The meal has already been prepared, and Jesus has prepared it. In a sense we are re-living the meal in the upper room on the night when Jesus was betrayed. But Jesus has brought the meal to the disciples. And, as I said earlier, the word "appearance" can be deceiving. Because there is so much more involved in Jesus' presence before the disciples. Yet, the available fish and bread on the beach is not meant to be the total meal.
"Jesus said to them, "Bring some of the fish that you have just caught."
For me, this is an extremely important verse for my understanding of holy communion. For when we celebrate the gift of Christ's body and blood given for us, we also bring to that celebration the gift of ourselves, a gift made richer through the instruction of Christ.
The fish we have caught, the gift of our lives, we bring to the celebration because Christ has made that gift possible. And in our liturgy we appropriately lift up our prayer of thanksgiving to God.
"So Simon Peter went aboard and hauled the net ashore, full of large fish, a hundred fifty-three of them; and though there were so many, the net was not torn."
So why exactly one hundred fifty-three fish? Jerome has speculated that it was the total of the species of fish; so that, apparently, one of each kind of fish was in that net; that the disciples had symbolically caught ALL of the fish in that one catch.
Augustine discovered that the number one hundred fifty-three was the sum of the numbers one through seventeen, and that seventeen, in turn was the sum of the numbers ten and seven, symbolic of perfection.
"Jesus said to them, "Come and have breakfast." Now none of the disciples dared to ask him, "Who are you?" because they knew it was the Lord."
Of course, John knew, having recognized Jesus from the boat. And Peter knew as soon as John told him. And most certainly Thomas, after the second appearance, would have recognized him.
So James and the other two disciples, even if they had doubts, probably accepted the recognition of these three. But how casual it all seems! "Come and have breakfast." And yet, how appropriate.
For Christ continually offers to us the invitation to break our fast, to cease our starving, and to be filled with Christ's love.
"Jesus came and took the bread and gave it to them, and did the same with the fish."

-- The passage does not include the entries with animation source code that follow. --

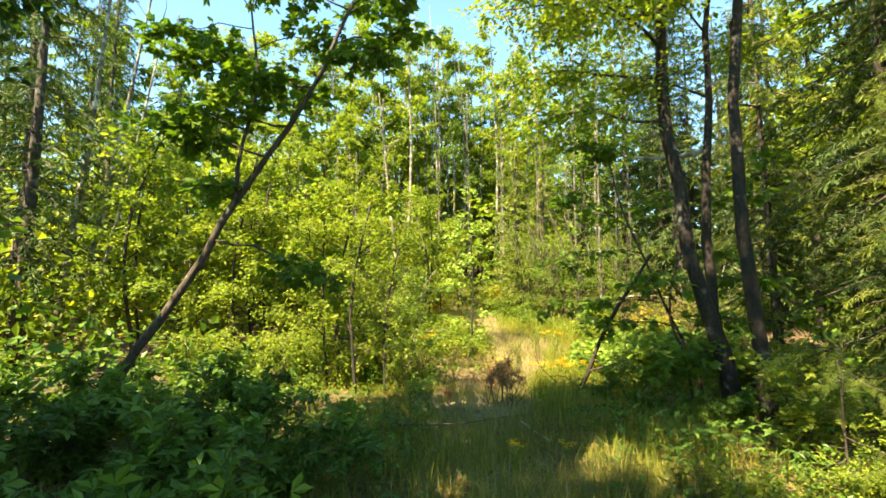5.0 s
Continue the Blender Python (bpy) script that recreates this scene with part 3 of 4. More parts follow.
part("stem", tubes_mesh("stem", [tube_arrays(spline(rel([(1.42, 11.62, -0.02), (1.38, 11.6, 0.15), (1.12, 11.6, 0.42), (1.02, 11.6, 0.6)], o), 7), np.linspace(0.011, 0.004, 7), 5)], TWIG), v)
part("branch", tubes_mesh("branch", [tube_arrays(spline(rel([(1.12, 11.6, 0.42), (1.18, 11.58, 0.5), (1.16, 11.56, 0.56)], o), 4), np.linspace(0.006, 0.003, 4), 4)], TWIG), v)

# ---- slim trees farther along the trail ----
o = (0.26, 17.7, gz(0.26, 17.7) - 0.03)
broadleaf("alder_sapling", o, "slim alder sapling with large bright leaves", "tree",
    [(rel([(0.25, 17.7, -0.05), (0.27, 17.7, 0.48), (0.3, 17.7, 1.3), (0.31, 17.7, 1.95), (0.25, 17.7, 3.1), (0.2, 17.7, 4.6)], o), 0.024, 0.007)],
    [(0, 0.16, 200, 25, 0.6), (0, 0.2, 330, 20, 0.6), (0, 0.22, 90, 15, 0.6), (0, 0.42, 170, 35, 0.8), (0, 0.46, 10, 30, 0.8), (0, 0.5, 250, 35, 0.8), (0, 0.53, 340, 30, 0.8), (0, 0.58, 190, 45, 0.8), (0, 0.66, 30, 50, 0.7), (0, 0.9, 100, 50, 0.5), (0, 0.36, 200, 30, 0.8), (0, 0.38, 350, 30, 0.7), (0, 0.48, 120, 35, 0.7), (0, 0.55, 60, 35, 0.8), (0, 0.62, 280, 40, 0.8), (0, 0.7, 150, 45, 0.7), (0, 0.06, 180, 30, 0.5), (0, 0.08, 300, 30, 0.5), (0, 0.11, 60, 30, 0.5)],
    0.13, LEAF_LIME, BARK_ALDER, 71, twigs=11, twig_len=0.3, per_twig=5)
o = (-2.0, 21, gz(-2, 21) - 0.03)
broadleaf("alder_tree", o, "slim pale-barked alder leaning slightly", "tree",
    [(rel([(-1.98, 21, 0.1), (-2.01, 21, 0.6), (-2.14, 21, 2.14), (-2.23, 21, 3.1), (-2.4, 21, 4.6), (-2.8, 21, 8.5)], o), 0.075, 0.02)],
    [(0, s, a, 30, 1.4) for s, a in ((0.3, 150), (0.42, 300), (0.5, 40), (0.6, 200), (0.68, 100), (0.76, 330), (0.84, 180), (0.92, 60), (0.98, 240))],
    0.09, LEAF_ALDER, BARK_PALE, 73, twigs=14, per_twig=9)
o = (-1.45, 20, gz(-1.45, 20))
st = root("leaning_stick", o, "long thin bleached stick leaning in the brush", "stick")
g = np.random.default_rng(12)
part("stem", tubes_mesh("stem", [tube_arrays(spline(rel([(-1.47, 20, 0.05), (-1.43, 20, 0.41), (-1.31, 20, 1.24), (-1.1, 20, 1.82), (-0.76, 20, 2.3)], o), 9), np.linspace(0.026, 0.008, 9), 6, 0.06, g)], DEADWOOD), st)
part("branch", tubes_mesh("branch", [tube_arrays(spline(rel([(-1.33, 20, 1.1), (-1.2, 19.95, 1.6), (-1.07, 19.95, 2.24)], o), 6), np.linspace(0.014, 0.005, 6), 5)], DEADWOOD), st)

o = (-1.11, 14.45, gz(-1.11, 14.45) - 0.02)
broadleaf("maple_sapling", o, "thin dark-stemmed maple sapling at the trail edge", "tree", [(rel([(-1.14, 14.45, -0.3), (-1.11, 14.45, -0.03), (-1.07, 14.63, 0.35), (-0.99, 14.76, 0.79), (-0.87, 14.87, 1.35), (-0.86, 14.91, 1.71)], o), 0.016, 0.007)],
    [(0, 0.45, 170, 20, 0.6), (0, 0.6, 60, 15, 0.6), (0, 0.7, 250, 20, 0.6), (0, 0.8, 130, 25, 0.7), (0, 0.9, 10, 25, 0.6), (0, 0.97, 200, 40, 0.6)], 0.10, LEAF_MAPLE, BARK_DARK, 79, twigs=9, twig_len=0.35, per_twig=6, shape=PALMATE, flat=0.2)

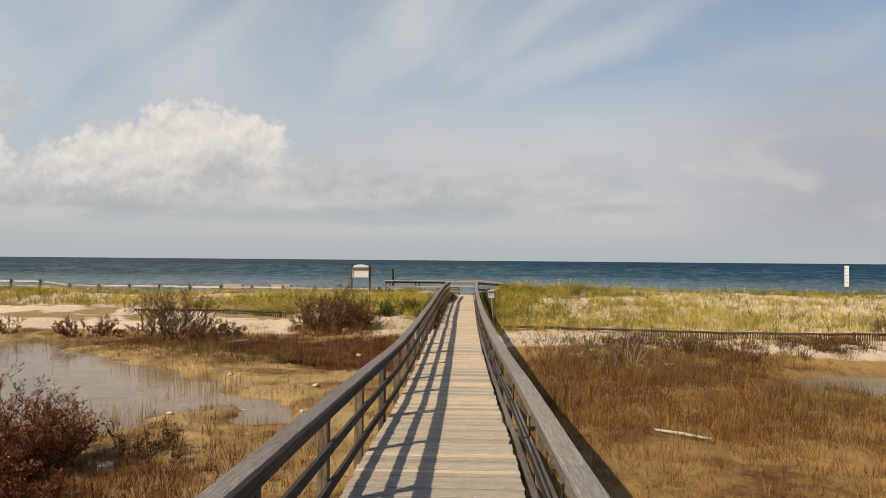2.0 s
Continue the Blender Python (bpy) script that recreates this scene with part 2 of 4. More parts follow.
def foliage_material(name, a, b, c, spec=0.06, through_=0.12):
    """Leaf colour runs from a over b to c by each blade's own tone."""
    m, k = material(name)
    tone = k.put("ShaderNodeAttribute", None, attribute_name="tone").outputs["Fac"]
    col = k.mix(k.step(tone, 0.0, 0.5), a, b)
    col = k.mix(k.step(tone, 0.5, 1.0), col, c)
    p = k.put("ShaderNodeBsdfPrincipled", {"Base Color": col, "Roughness": 0.6, "Specular IOR Level": spec})
    t = k.put("ShaderNodeBsdfTranslucent", {"Color": col})
    mix = k.put("ShaderNodeMixShader", {0: through_, 1: p.outputs[0], 2: t.outputs[0]})
    k.put("ShaderNodeOutputMaterial", {0: mix.outputs[0]})
    return m


M_DUNE = foliage_material("dune_grass", (0.070, 0.078, 0.009), (0.318, 0.248, 0.034), (0.58, 0.42, 0.14), 0.06, 0.10)
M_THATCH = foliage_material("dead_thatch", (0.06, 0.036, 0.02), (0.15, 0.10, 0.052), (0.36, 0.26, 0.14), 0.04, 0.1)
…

We are reminded here not so much of the event in the upper room as we are of the feedings of the multitudes on the hillsides, where Jesus blessed a few loaves and fishes and fed five thousand, with food left over. And in that reminder we should sense that even in the resurrected Christ the ministry continues. The need to feed God's people continues.
"This was now the third time that Jesus appeared to the disciples after he was raised from the dead."
But this time is so much different. This time Jesus is a host to the disciples at a meal to which he has invited them. This time Jesus has performed a very special sign for the disciples. This time the appearance seems somehow more relaxed that the appearances in the upper room. And where the first two appearances were a kind of pulling together of the disciples, especially Thomas in the second appearance, this appearance moves beyond that.
If we look at Jesus ability to fill the nets with the fish, and we look back to his promise to make his disciples "fish for people," we should also see the symbolic power in this sign. Jesus continues to carry the power of that original promise.
"When they had finished breakfast, Jesus said to Simon Peter, "Simon son of John, do you love me more than these?" He said to him, "Yes, Lord; you know that I love you." Jesus said to him, "Feed my lambs."
But Jesus has heard this before. Jesus has heard Peter quickly and easily profess his love, dedication, devotion for Jesus. And then later turn around and deny him.
"A second time he said to him, "Simon son of John, do you love me?" He said to him, "Yes, Lord; you know that I love you." Jesus said to him, "Tend my sheep."
And at this point, Peter may have thought that Jesus simply did not hear him. Or he may have thought that Jesus just wanted to emphasize the question. In any case, it was no big deal, and Peter just repeated himself. "Yes, Lord, you know that I love you." But isn't it interesting that both times we hear the same words: "You know."
And how is it, we might ask, that Jesus SHOULD know? Why should Jesus readily accept Peter's word?
"He said to him the third time, "Simon son of John, do you love me?" Peter felt hurt because he said to him the third time, "Do you love me?" And he said to him, "Lord, you know everything; you know that I love you." Jesus said to him, "Feed my sheep."
And in this third asking we can also hear the echo of the three denials by Peter of Jesus. Because it was so easy for Peter to deny Jesus, Jesus is insistent on pressing Peter to affirm his love.
But Jesus has more to say to Peter.
"Very truly, I tell you, when you were younger, you used to fasten your own belt and to go wherever you wished. But when you grow old, you will stretch out your hands, and someone else will fasten a belt around you and take you where you do not wish to go."
"(He said this to indicate the kind of death by which he would glorify God.) After this he said to him, "Follow me."
And just as Jesus' words are prophetic, so were the words of Peter, who himself had said, "I am ready to go with you to prison and to death." And indeed he did so, being himself crucified.
But was this third appearance primarily to talk to Peter? I don't think so. Rather, I believe that there are three tests that we are continually running into. The first test is responding to the signs that God is continually trying to send us. For the disciples, it was the instruction to cast the net to the right side of the boat.
The second test follows on the heels of that. It is accepting Christ's invitation to the meal, to break our fast, to open ourselves to the nourishment of the truth of Christ's love. And the third test is to listen to Christ's question, and to hear what it really means, and to do that as long as it takes to really sink into the depths of our souls: "Do you love me?"
If we can get through all those tests, we will be prepared for that final instruction: "Follow me."